John Giles: Jose Mourinho has never had a run of adversity and now he's struggling to cope
Jose Mourinho has never been a great man to hand around praise when success comes his way but he has no problem spreading the blame when things go wrong.
Right now, thing are going badly wrong for him and his first response is to single out individuals and drop responsibility in their laps.
Jesse Lingard and Henrik Mkhitaryan felt the lash first and at the weekend, Luke Shaw got both barrels.
Mourinho is quite comfortable breaking a fundamental rule of the dressing room that a manager does not criticise his players in public. Usually, there is only one outcome when he does.
Mourinho has form in this. His time at Real Madrid started well but his behind the scenes battles with players began to dominate headlines in Madrid until he was at war with Iker Casillas in particular and ultimately Cristiano Ronaldo
The same happened at Stamford Bridge a year ago when he singled out John Terry for some very harsh treatment and then moved on to Cesc Fabregas and Eden Hazard.
Hindsight tells us that Mourinho probably had good reason to be upset with meddling from above at both the Bernabeu and Chelsea but it was surprising that this manifested in his treatment of players.
So Mourinho is following a now familiar path and I firmly believe the reason he is doing it is the same reason he looked so lost when his second spell at Chelsea began to go wrong.
He has never had a run of adversity. This current streak is alien to him and he is struggling to fix it.
By the time he was finished at Stamford Bridge, players had stopped playing for him and that must have been a massive blow to the confidence of a man who had previously enjoyed nothing but full control.
The first cracks in his seemingly bullet proof ego appeared in Spain, widened in London and from what I am seeing now at Old Trafford, he has not found a way to repair them. He is under mental stress.
After losing three on the bounce his immediately reaction was to deflect responsibility away from himself.
The referees are to blame. Luke Shaw is to blame. Anyone but Mourinho himself.
He cannot hide, however, when there’s a game on and when his big signing Paul Pogba continues to underline what I have believed about him all along. He is no midfield playmaker.
He is not the player Mourinho described to us when he explained why he was prepared to pay so much.
Mourinho told us he would run the show for Manchester United and that he was, in every important aspect, the complete midfielder.

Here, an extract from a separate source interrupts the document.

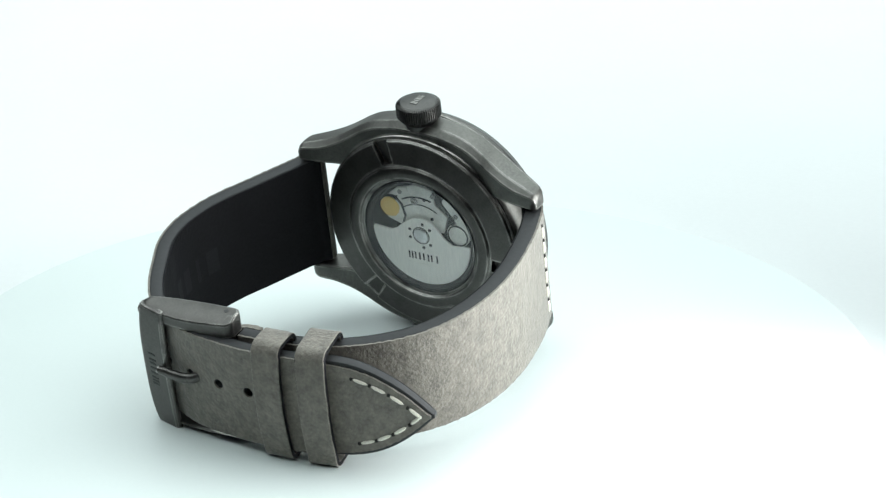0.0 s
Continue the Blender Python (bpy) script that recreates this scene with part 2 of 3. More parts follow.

Most people didn’t make too much of those comments at the time but they stuck out like a sore thumb to me because it sounded like he meant it.
Whether he believed it or not, Mourinho told us that Pogba would solve any problems Manchester United had in midfield and quite clearly, he has not solved any problems.
Pogba will never be the player Mourinho so badly needs and I think there is a good comparison to be made with Ronald Koeman at Everton who signed Idrissa Gueye from Aston Villa for a fraction of the Frenchman’s fee and got exactly what he wanted.
I’m not saying Pogba was a bad buy but to get the best out of the Frenchman, he needs a player beside him.
N’Golo Kante can do the job and Gueye does it very well too and without someone like these players to lay the groundwork for Pogba, the vast fee paid is being wasted. The point about all of this is that these are football problems which must be solved in the mind of the coach first, then on the training ground and then in a match.
This should be meat and drink for Mourinho. I have always admired his ability as a coach and man management was a big part of that.
Yet we see him firing off grenades at his players with barely a month gone in the season and plenty of time to fix things.
Perhaps Mourinho is now realising the scale of the task he is facing after three rudderless years at Old Trafford and is daunted by it.
And perhaps his once impenetrable armour now has chinks which will be mercilessly exposed in the Theatre of Dreams.